Ahh, I feel you on so much of this!! Especially the “go-with-the-flow relationship” thing. Even if I’m not emotionally invested myself and just looking for a friends with benefits type of deal, I need it to be defined and all parties involved aware of the status. I would love to know what it’s like to be easy-going in relationships, even with friends lol
I am the least easy going person when it comes to relationships. It’s really bad. It’s like I’m subconsciously trying to sabotage things.
Awww… Liz… ❤ Btw, I am so sorry, but I really couldn't stop laughing at the "I bring my straightener with me" 😛 You are hysterical 😀
While I am going to agree with most of it on some level, I need to say I definitely love watching House.
Oh I am glad you were able to laugh. Some of the things I do are so ridiculous that you just have to laugh.
LMAO I can definitely relate. There is definitely no way I’m going with the flow; I would rather be alone – at least that way I KNOW I’m single lol! The photo idea for unplugging your straightener is so creative and I love it lol. What would you do if you checked and realized you didn’t send yourself a picture? Do you immediately go home? I have to know lol. I pretty much relate to everything on this list – so I’m gonna stop here haha!
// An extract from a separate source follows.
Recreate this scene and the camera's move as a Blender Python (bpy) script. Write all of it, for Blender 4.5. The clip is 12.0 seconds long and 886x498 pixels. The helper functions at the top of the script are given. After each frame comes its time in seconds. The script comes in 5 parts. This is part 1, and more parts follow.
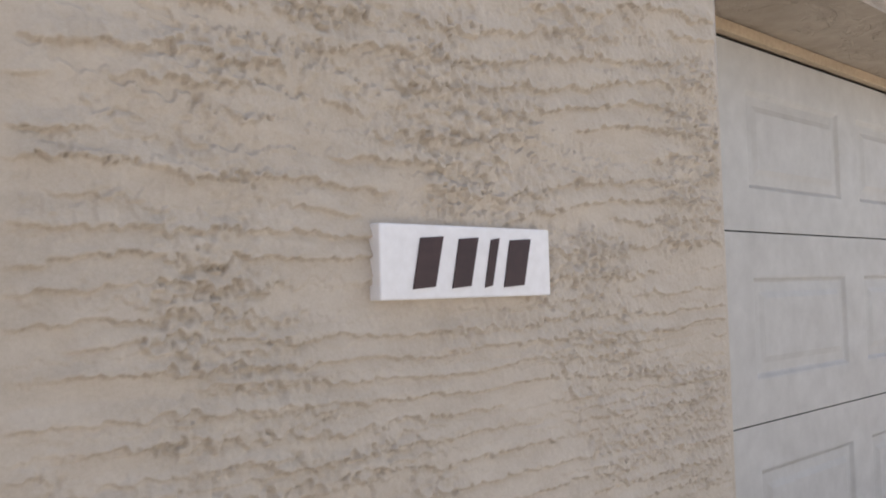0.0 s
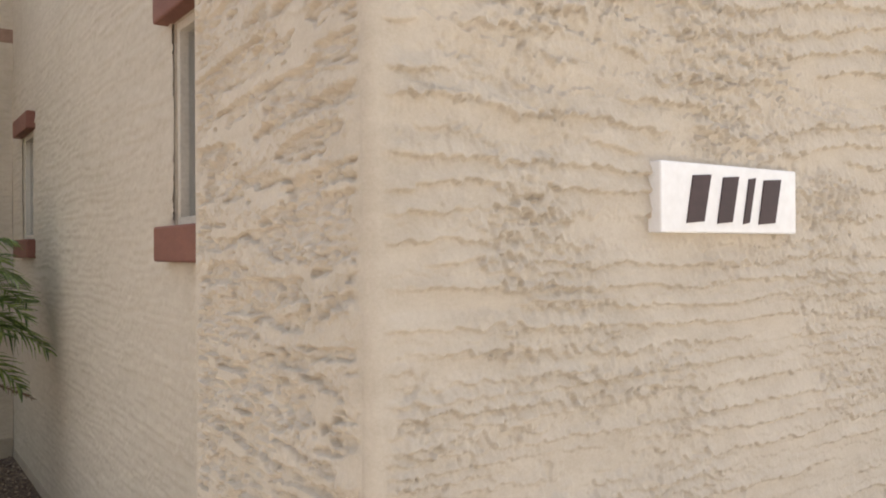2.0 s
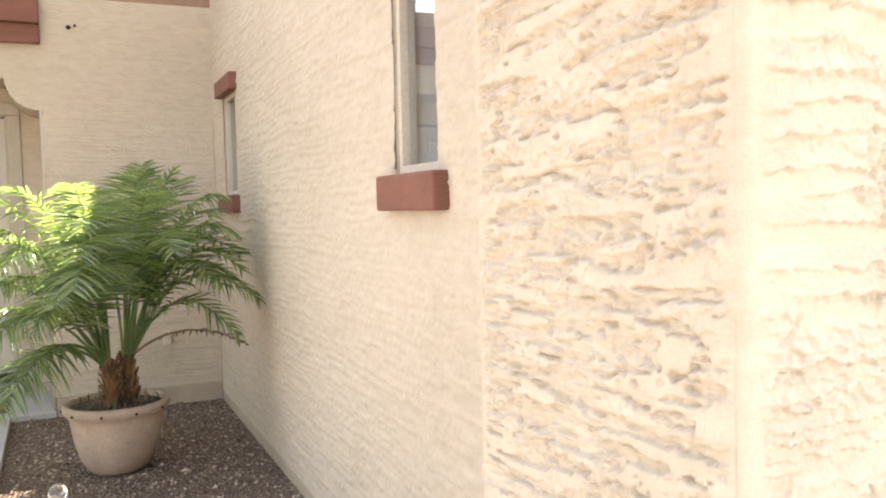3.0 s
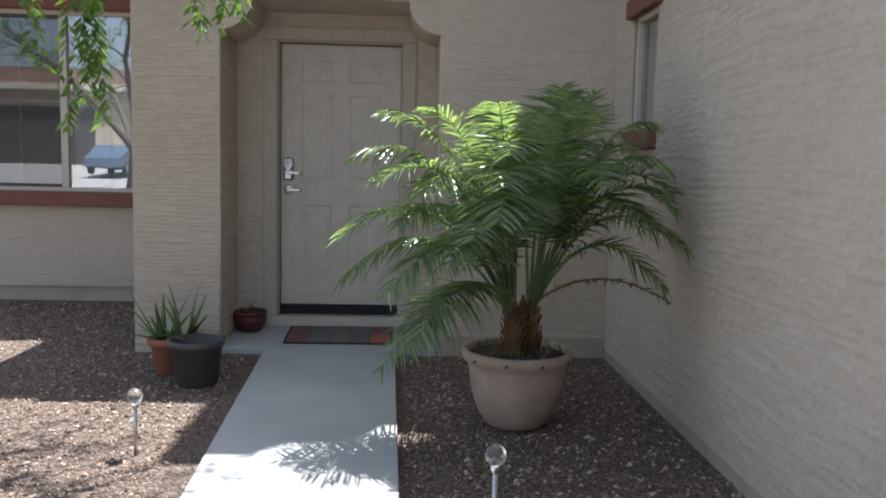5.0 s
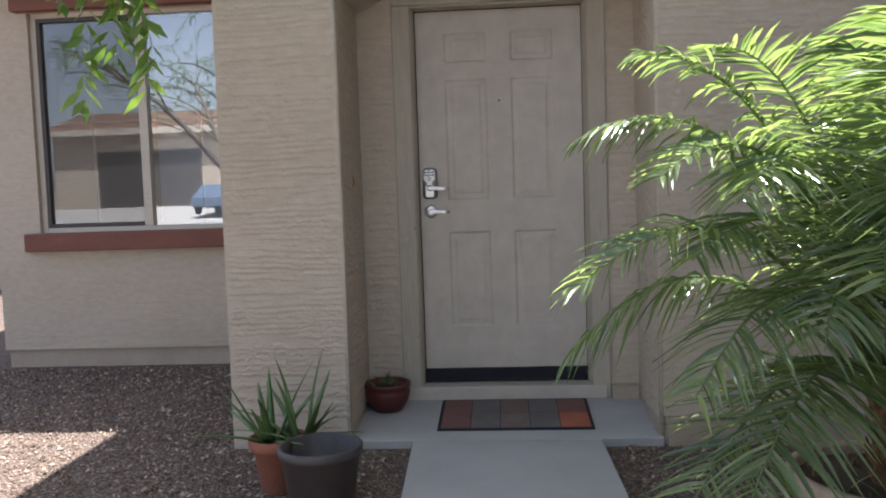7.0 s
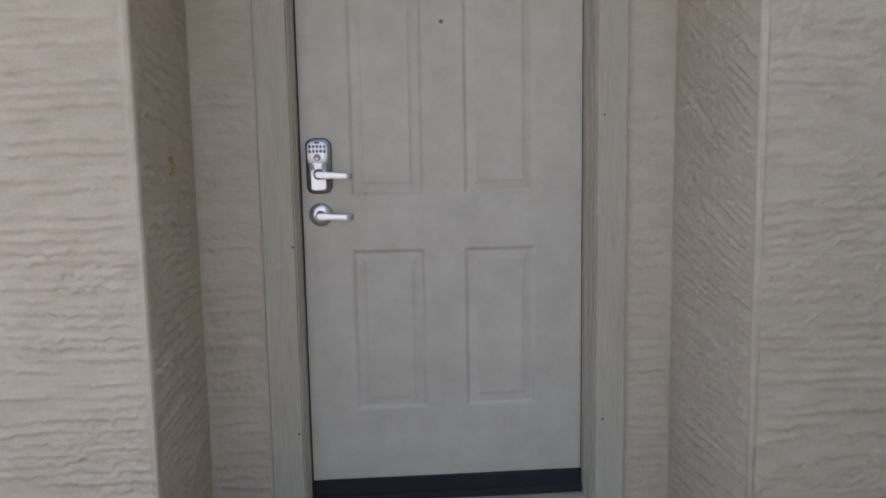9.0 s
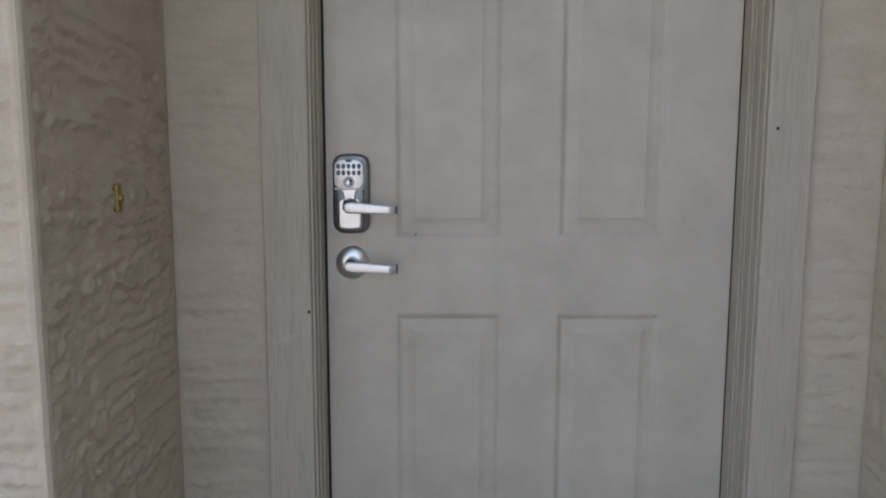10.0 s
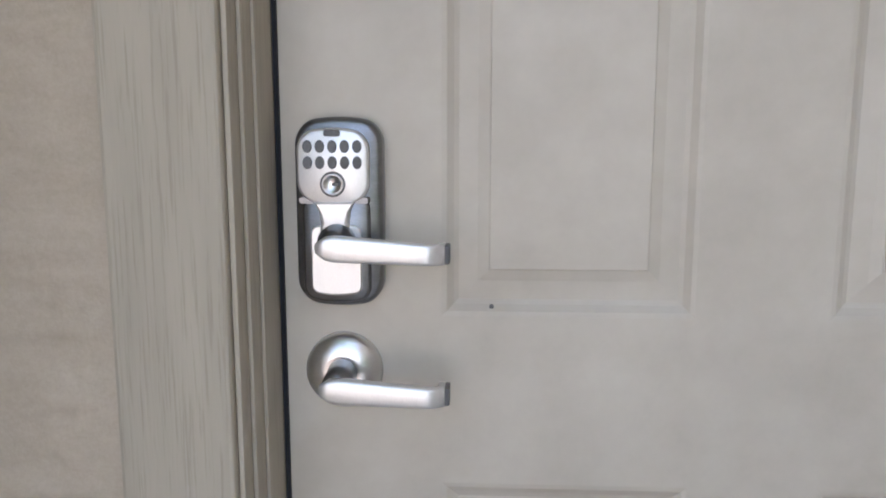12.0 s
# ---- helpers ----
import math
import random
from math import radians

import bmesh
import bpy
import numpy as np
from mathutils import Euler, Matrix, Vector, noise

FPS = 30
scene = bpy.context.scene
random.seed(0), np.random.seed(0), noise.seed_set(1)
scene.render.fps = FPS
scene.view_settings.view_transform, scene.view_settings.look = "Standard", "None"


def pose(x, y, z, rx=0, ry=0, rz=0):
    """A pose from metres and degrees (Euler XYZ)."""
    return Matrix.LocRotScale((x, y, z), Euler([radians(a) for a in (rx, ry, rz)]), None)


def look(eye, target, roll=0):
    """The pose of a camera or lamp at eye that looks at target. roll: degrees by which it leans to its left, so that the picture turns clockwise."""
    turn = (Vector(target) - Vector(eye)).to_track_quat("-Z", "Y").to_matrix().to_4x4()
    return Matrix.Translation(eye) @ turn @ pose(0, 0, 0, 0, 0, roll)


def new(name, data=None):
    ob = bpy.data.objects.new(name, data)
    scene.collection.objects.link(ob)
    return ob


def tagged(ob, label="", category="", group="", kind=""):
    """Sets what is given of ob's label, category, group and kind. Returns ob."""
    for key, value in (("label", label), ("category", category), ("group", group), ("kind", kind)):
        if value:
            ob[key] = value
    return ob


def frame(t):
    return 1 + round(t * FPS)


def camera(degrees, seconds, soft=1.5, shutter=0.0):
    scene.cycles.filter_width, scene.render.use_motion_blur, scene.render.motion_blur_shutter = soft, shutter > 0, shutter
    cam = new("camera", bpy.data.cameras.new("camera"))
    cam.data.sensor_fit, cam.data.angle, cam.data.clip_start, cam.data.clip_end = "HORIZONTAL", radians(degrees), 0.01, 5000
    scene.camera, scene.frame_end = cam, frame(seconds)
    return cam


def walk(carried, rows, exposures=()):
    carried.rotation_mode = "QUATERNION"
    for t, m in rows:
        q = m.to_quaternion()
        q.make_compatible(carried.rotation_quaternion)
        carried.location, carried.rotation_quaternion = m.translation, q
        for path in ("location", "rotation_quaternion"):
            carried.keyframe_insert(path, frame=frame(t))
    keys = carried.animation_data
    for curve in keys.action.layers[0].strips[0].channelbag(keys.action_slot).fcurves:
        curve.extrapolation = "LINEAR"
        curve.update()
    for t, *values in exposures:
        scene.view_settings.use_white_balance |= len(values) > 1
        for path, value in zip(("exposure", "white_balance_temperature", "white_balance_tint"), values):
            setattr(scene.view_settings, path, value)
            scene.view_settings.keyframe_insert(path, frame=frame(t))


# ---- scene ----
cam = camera(56.7, 12.0, soft=1.9)
PATH = [
    (0, (1.832, -7.544, 1.493), (3.146, -6.039, 1.596), -1.5),
    (0.5, (1.745, -7.505, 1.508), (3.026, -5.971, 1.568), -0.9),
    (1, (1.672, -7.493, 1.498), (2.924, -5.935, 1.549), -1.0),
    (1.5, (1.601, -7.48, 1.482), (2.808, -5.885, 1.5), -1.2),
    (2, (1.539, -7.452, 1.456), (2.682, -5.81, 1.46), -0.3),
    (2.5, (1.47, -7.379, 1.438), (2.514, -5.674, 1.387), 0.3),
    (3, (1.37, -7.266, 1.436), (2.188, -5.444, 1.331), -1.3),
    (3.5, (1.245, -7.141, 1.422), (1.879, -5.249, 1.288), -1.1),
    (5.5, (0.822, -5.999, 1.254), (0.808, -4.01, 1.042), 0.1),
    (6, (0.666, -5.534, 1.223), (0.604, -3.545, 1.023), -1.7),
    (6.5, (0.569, -5.057, 1.223), (0.496, -3.065, 1.06), -1.8),
    (7, (0.46, -4.599, 1.202), (0.313, -2.609, 1.062), -1.9),
    (9, (0.249, -2.65, 1.331), (0.4, -0.674, 1.062), -1.0),
    (9.5, (0.317, -2.227, 1.348), (0.337, -0.245, 1.078), -0.4),
    (10, (0.273, -1.827, 1.38), (0.263, 0.153, 1.102), 0.1),
    (10.5, (0.304, -1.501, 1.346), (0.277, 0.478, 1.057), 0.5),
    (11, (0.368, -1.177, 1.357), (0.115, 0.787, 1.077), -1.2),
    (11.5, (0.286, -0.984, 1.329), (0.092, 0.988, 1.061), -0.1),
    (12, (0.195, -0.767, 1.337), (0.095, 1.205, 1.016), 0.0),
]
EXPOSURES = [(0, 1.42, 6300, 15), (0.5, 1.54, 6520, 15), (1.5, 1.70, 6890, 14), (2, 1.99, 7050, 13), (2.5, 2.45, 7200, 13), (3, 3.14, 7280, 13), (3.5, 3.10, 6070, 13), (5.5, 1.39, 5720, 11), (6, 1.48, 5770, 13),
             (6.5, 1.78, 5820, 14), (7, 1.92, 5970, 15), (9, 2.38, 5670, 13), (10, 2.37, 5670, 12), (10.5, 3.20, 5740, 13), (11.4, 3.34, 5800, 13), (12, 3.09, 5760, 13)]
walk(cam, [(t, look(eye, target, roll)) for t, eye, target, roll in PATH], EXPOSURES)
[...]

Oh my goodness. Thankfully that has never happened to me but I would probably lose my shit if I realized that I didn’t send myself a pic. I would not be able to concentrate the rest of the day until I saw that my apartment was still in tact and not on fire.
The best thing I ever did for my lifetime anxiety is to do Neurofeedback. It helps you to train your brain to automatically calm itself. I was lucky enough to get to work directly with the scientist and all around great guy Bill Scott. You can find out more at BrainPaint.com. I almost never even ramp up anywhere close to a panic attacks anymore after a lifetime of anxiety to the point of agoraphobia. It sounds like some kind of airy-fairy bullshit, but it really works! (I am not an ad-bot. I promise.)
Thanks for this. I’ve never heard of it before but I will definitely be looking into it.
Like 99% of this list I can totally relate as someone who also struggles with an anxiety disorder. And it’s so weird, literally right before I scrolled down and saw this post, I thought maybe I should do a funny post about some of the things that I do with my anxiety. You beat me to it! lol
Haha, you definitely should still write one. I’d love to read it.